__Data provided__
------

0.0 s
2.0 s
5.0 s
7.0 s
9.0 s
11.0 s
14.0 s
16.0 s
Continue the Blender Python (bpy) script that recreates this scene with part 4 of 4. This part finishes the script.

------

__What you have to do__
Repeat the material word for word, in full.

__Reply__
0.0 s
2.0 s
5.0 s
7.0 s
9.0 s
11.0 s
14.0 s
16.0 s
Continue the Blender Python (bpy) script that recreates this scene with part 4 of 4. This part finishes the script.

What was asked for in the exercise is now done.